Copy every line in which the string "that" occurs.

---- EXTRACTED MATERIAL

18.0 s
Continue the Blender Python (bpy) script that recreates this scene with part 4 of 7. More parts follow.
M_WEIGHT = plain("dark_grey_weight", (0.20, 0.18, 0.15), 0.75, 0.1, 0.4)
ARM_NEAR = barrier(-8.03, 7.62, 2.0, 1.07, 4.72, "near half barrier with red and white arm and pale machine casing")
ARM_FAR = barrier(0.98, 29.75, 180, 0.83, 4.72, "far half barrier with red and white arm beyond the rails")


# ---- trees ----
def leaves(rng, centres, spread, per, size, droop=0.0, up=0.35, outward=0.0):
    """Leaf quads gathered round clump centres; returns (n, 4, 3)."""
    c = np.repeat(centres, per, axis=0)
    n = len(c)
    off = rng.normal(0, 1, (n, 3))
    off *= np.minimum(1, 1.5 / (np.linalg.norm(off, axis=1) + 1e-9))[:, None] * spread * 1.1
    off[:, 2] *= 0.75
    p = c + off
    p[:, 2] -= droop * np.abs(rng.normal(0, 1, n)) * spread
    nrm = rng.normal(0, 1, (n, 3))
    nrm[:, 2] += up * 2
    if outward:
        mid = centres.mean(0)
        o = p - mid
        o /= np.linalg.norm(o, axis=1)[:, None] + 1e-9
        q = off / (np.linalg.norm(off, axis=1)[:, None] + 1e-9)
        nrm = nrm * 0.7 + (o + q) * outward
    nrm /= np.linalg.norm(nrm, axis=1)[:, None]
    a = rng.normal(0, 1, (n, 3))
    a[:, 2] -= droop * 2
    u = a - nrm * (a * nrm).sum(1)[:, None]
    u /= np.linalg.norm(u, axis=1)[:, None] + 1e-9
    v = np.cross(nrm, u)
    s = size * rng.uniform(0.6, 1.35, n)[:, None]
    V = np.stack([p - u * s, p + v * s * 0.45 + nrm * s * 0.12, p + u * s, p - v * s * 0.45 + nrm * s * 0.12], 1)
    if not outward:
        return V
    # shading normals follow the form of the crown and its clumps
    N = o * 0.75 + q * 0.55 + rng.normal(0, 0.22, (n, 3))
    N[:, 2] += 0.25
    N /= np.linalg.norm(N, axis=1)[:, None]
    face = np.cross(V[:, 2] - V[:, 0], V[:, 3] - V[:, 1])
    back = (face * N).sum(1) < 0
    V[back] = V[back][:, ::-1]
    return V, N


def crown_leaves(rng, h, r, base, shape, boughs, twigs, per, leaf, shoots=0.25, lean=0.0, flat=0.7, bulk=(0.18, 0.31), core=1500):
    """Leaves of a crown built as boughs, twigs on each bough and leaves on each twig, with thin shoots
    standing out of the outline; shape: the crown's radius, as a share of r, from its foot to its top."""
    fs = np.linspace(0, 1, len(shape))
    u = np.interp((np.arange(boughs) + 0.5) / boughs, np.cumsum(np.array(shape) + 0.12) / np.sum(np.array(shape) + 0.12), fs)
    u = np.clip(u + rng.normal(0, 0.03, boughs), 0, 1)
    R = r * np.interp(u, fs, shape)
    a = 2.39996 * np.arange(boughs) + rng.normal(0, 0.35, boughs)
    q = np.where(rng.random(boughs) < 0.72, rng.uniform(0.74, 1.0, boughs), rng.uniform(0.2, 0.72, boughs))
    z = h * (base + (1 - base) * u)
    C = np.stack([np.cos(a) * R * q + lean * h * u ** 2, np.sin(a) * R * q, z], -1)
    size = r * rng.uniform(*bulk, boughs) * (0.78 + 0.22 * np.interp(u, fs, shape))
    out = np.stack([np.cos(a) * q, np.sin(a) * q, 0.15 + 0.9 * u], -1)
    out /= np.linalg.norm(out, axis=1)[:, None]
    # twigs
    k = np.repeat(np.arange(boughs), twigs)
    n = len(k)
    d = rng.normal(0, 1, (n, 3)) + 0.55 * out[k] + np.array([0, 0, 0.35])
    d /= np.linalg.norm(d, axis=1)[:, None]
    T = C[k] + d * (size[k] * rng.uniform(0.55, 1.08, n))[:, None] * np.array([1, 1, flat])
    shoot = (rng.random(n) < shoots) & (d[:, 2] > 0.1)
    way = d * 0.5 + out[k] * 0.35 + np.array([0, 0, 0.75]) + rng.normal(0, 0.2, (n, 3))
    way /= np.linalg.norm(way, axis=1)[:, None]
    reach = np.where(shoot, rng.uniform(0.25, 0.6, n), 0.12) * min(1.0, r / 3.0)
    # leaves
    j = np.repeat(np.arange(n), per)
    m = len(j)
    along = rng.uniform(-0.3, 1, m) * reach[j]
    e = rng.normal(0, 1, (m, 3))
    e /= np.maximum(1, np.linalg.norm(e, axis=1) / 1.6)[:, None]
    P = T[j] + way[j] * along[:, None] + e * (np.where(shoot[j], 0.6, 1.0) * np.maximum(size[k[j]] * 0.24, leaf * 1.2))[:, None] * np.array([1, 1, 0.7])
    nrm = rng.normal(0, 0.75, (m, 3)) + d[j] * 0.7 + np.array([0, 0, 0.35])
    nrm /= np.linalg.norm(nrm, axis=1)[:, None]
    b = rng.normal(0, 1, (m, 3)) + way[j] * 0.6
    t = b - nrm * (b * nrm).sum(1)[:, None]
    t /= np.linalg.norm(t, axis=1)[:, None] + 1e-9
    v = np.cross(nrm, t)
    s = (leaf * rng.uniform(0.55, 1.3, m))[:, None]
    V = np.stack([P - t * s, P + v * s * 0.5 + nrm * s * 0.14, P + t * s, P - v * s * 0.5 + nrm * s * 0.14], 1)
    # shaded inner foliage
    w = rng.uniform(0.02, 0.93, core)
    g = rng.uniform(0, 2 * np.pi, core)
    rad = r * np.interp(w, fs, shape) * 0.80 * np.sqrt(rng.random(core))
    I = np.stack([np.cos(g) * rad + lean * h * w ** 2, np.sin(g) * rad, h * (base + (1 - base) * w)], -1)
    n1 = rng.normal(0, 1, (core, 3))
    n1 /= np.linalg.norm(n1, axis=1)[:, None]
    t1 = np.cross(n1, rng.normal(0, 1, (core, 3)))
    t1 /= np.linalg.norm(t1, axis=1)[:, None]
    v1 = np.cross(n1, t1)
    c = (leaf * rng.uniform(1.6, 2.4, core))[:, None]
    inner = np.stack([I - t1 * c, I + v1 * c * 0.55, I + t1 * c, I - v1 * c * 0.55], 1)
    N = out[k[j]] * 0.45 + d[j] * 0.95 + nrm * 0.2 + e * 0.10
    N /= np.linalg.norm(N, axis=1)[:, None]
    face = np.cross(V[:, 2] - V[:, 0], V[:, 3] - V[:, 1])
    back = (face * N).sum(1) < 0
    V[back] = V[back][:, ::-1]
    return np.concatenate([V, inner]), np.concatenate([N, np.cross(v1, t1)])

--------
---- EXTRACTED MATERIAL

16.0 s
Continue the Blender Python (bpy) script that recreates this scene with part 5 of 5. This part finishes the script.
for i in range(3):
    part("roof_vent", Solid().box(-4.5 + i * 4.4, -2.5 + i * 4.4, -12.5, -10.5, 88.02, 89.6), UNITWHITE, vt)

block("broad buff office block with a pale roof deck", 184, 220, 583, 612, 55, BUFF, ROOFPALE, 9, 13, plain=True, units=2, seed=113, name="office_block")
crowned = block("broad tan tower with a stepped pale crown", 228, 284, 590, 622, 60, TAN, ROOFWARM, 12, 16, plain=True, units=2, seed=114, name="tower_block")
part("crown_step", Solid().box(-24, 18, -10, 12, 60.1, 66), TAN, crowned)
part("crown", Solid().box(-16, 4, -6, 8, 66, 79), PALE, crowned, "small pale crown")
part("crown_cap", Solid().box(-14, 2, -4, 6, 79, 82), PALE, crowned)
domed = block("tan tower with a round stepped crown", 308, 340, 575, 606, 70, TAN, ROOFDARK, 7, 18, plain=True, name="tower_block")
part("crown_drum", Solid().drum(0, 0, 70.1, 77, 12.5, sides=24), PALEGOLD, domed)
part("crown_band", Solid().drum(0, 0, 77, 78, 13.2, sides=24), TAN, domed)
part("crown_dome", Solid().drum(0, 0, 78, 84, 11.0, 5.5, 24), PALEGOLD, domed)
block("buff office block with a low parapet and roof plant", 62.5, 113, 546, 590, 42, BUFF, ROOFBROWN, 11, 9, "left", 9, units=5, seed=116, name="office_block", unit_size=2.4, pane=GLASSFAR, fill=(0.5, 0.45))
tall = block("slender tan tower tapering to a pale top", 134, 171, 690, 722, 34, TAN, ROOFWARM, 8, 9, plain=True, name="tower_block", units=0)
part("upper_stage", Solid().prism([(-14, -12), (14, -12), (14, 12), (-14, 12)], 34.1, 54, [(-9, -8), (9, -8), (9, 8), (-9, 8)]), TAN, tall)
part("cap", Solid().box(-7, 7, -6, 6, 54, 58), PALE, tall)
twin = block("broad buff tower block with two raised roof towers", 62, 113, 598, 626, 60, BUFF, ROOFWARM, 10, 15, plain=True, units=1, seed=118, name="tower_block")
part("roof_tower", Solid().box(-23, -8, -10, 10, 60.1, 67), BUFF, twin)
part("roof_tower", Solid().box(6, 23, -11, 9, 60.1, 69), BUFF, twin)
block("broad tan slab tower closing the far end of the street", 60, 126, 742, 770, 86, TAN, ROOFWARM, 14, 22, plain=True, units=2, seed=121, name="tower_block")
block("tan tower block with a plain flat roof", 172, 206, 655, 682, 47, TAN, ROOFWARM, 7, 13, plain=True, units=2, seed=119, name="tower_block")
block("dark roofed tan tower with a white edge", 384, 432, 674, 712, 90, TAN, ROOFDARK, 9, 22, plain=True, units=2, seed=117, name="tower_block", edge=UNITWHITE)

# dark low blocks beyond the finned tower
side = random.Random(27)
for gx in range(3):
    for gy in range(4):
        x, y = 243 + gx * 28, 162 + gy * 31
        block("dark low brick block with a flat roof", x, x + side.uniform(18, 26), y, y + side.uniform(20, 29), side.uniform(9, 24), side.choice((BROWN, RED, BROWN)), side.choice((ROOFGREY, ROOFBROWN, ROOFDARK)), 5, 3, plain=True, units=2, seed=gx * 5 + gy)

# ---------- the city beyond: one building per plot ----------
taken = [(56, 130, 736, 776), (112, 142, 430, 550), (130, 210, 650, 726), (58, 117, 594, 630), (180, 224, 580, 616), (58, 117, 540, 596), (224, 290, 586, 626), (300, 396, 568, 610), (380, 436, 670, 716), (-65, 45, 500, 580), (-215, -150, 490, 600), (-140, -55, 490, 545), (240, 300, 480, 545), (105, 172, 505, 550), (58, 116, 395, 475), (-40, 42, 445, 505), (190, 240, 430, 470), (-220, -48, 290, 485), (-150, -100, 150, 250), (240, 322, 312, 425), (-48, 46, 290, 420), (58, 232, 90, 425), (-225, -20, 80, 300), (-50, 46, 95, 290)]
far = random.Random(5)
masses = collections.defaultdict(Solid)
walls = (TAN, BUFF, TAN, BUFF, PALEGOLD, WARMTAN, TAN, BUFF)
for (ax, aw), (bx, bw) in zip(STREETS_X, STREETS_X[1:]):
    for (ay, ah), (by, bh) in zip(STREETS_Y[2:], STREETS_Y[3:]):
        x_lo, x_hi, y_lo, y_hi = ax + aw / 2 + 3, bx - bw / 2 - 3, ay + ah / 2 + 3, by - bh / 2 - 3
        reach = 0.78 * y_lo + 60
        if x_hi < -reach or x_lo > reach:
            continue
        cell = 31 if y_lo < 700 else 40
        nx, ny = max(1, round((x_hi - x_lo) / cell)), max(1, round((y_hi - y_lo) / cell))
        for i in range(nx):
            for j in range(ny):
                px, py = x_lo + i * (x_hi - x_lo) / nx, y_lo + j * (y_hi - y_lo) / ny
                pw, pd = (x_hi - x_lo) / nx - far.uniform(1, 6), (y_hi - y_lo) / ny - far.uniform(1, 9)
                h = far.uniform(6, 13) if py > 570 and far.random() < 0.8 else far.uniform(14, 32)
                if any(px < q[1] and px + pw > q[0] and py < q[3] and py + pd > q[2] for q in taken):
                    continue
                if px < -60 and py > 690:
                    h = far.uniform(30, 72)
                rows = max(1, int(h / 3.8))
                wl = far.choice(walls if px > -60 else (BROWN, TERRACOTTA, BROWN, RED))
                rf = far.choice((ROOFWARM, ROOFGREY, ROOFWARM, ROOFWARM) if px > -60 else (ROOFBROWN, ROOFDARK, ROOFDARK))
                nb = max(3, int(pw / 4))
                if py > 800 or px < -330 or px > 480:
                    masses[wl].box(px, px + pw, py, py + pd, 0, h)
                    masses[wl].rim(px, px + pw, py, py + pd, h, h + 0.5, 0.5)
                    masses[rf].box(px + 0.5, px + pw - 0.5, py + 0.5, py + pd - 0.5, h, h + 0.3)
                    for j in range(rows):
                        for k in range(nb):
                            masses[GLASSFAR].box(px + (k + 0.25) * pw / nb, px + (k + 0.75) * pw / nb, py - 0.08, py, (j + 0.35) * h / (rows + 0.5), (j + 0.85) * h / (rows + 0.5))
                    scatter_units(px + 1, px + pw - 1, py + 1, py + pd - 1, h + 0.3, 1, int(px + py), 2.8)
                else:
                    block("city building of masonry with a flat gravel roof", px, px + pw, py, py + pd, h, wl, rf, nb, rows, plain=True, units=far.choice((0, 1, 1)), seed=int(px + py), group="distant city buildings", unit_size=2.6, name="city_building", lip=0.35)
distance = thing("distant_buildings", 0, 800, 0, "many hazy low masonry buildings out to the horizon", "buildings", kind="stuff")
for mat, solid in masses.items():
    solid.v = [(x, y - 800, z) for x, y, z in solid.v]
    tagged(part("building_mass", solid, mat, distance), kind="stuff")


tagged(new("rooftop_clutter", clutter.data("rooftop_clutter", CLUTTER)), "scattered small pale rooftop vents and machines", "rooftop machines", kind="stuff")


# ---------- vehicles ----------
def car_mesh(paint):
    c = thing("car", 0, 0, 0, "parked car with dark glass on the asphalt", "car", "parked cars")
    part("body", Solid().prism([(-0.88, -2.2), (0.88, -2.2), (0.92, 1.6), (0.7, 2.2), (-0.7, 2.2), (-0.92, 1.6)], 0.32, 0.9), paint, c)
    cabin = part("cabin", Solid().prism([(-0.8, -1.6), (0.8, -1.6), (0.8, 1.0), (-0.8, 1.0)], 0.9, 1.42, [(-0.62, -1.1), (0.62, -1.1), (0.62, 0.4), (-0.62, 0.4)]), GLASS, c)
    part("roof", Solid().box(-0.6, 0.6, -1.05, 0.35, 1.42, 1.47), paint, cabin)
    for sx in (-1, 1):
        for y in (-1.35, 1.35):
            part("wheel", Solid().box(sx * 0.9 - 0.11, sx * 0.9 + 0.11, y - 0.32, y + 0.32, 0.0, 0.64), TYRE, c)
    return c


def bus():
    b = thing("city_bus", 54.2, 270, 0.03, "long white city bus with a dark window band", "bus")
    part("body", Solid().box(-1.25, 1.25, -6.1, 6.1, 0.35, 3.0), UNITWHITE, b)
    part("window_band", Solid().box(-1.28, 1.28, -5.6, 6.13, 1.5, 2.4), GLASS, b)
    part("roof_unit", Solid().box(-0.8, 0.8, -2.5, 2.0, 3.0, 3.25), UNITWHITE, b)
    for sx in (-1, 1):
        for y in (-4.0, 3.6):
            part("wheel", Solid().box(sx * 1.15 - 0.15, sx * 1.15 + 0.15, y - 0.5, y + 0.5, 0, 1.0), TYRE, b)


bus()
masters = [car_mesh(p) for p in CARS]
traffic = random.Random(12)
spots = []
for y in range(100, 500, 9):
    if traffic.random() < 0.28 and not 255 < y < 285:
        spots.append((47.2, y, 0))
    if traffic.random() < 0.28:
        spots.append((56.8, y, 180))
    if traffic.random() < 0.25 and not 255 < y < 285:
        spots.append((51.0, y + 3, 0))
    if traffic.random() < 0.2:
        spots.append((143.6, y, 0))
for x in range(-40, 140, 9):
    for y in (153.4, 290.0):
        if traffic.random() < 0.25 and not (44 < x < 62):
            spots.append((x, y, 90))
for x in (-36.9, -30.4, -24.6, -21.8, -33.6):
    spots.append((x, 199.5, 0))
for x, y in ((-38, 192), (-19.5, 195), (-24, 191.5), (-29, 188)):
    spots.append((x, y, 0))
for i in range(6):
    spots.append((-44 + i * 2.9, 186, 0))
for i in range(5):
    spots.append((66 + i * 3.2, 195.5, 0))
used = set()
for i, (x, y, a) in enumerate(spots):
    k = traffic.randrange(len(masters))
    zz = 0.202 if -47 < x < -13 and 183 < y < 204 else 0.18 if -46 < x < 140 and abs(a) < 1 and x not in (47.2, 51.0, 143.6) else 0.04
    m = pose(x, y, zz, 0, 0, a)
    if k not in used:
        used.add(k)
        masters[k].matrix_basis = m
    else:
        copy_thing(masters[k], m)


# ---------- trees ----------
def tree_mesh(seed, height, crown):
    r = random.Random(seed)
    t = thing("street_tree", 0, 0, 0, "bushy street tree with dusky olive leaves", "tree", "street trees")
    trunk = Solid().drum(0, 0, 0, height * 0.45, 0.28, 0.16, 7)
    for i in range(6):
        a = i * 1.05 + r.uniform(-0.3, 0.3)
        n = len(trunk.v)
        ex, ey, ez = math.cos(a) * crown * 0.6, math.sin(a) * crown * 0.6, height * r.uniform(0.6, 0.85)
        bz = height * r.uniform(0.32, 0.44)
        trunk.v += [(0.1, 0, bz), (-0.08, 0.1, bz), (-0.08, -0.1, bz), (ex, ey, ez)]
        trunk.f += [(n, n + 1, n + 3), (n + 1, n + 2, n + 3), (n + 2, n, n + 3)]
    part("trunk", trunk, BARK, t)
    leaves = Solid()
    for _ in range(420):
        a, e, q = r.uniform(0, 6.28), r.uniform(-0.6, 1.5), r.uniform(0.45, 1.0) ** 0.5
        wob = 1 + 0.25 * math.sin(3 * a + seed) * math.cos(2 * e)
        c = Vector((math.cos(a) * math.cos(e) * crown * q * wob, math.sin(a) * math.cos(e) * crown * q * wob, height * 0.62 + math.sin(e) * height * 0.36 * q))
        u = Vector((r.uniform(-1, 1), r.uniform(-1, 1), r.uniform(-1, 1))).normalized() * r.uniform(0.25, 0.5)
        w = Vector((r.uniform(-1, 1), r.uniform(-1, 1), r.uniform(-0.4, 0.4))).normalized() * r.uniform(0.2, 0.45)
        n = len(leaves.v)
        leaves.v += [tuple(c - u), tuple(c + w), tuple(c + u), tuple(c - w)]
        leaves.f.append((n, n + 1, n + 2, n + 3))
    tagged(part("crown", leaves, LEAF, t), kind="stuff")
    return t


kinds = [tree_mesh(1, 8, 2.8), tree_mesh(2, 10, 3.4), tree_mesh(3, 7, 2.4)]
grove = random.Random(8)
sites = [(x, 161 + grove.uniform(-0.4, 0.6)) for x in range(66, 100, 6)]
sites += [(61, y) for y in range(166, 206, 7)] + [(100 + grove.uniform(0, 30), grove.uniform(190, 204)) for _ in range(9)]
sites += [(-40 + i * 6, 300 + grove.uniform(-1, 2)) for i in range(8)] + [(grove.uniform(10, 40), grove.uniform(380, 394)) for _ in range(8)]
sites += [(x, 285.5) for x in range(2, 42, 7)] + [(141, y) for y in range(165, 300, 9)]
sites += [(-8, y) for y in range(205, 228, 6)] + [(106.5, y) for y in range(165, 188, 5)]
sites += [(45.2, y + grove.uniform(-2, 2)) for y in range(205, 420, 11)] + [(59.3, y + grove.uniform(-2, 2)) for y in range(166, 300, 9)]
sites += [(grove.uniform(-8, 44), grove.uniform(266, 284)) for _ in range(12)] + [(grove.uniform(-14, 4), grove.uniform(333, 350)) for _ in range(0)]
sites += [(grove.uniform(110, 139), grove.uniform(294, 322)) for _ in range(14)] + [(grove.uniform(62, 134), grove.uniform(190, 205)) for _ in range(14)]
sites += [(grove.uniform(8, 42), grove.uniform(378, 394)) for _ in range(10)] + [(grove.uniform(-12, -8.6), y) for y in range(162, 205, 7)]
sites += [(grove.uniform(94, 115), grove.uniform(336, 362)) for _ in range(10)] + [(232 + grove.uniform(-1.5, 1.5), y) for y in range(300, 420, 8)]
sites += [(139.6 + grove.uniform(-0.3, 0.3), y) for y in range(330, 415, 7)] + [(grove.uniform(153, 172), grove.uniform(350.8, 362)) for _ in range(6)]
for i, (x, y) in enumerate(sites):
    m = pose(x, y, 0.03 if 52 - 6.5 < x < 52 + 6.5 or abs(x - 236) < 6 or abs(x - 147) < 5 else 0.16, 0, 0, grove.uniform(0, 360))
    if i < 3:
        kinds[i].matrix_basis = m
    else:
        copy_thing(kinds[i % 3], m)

--------
---- EXTRACTED MATERIAL

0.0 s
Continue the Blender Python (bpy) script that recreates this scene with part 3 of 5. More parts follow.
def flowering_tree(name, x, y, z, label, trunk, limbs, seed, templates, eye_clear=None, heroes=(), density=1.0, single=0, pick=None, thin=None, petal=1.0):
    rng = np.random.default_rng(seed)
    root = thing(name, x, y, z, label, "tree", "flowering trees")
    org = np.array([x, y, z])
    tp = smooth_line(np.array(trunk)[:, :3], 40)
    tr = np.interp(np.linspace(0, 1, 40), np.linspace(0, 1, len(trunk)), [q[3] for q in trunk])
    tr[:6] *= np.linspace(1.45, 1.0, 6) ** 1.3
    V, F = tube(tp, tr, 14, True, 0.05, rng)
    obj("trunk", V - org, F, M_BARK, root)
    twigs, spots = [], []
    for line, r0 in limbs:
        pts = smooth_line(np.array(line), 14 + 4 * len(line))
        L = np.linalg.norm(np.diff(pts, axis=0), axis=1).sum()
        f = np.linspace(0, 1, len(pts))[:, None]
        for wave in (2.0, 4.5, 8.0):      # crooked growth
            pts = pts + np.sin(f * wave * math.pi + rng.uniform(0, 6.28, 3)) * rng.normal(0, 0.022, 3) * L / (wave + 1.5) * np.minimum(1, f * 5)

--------

| ANSWER TO THE TASK |
Continue the Blender Python (bpy) script that recreates this scene with part 4 of 7. More parts follow.
Continue the Blender Python (bpy) script that recreates this scene with part 5 of 5. This part finishes the script.
Continue the Blender Python (bpy) script that recreates this scene with part 3 of 5. More parts follow.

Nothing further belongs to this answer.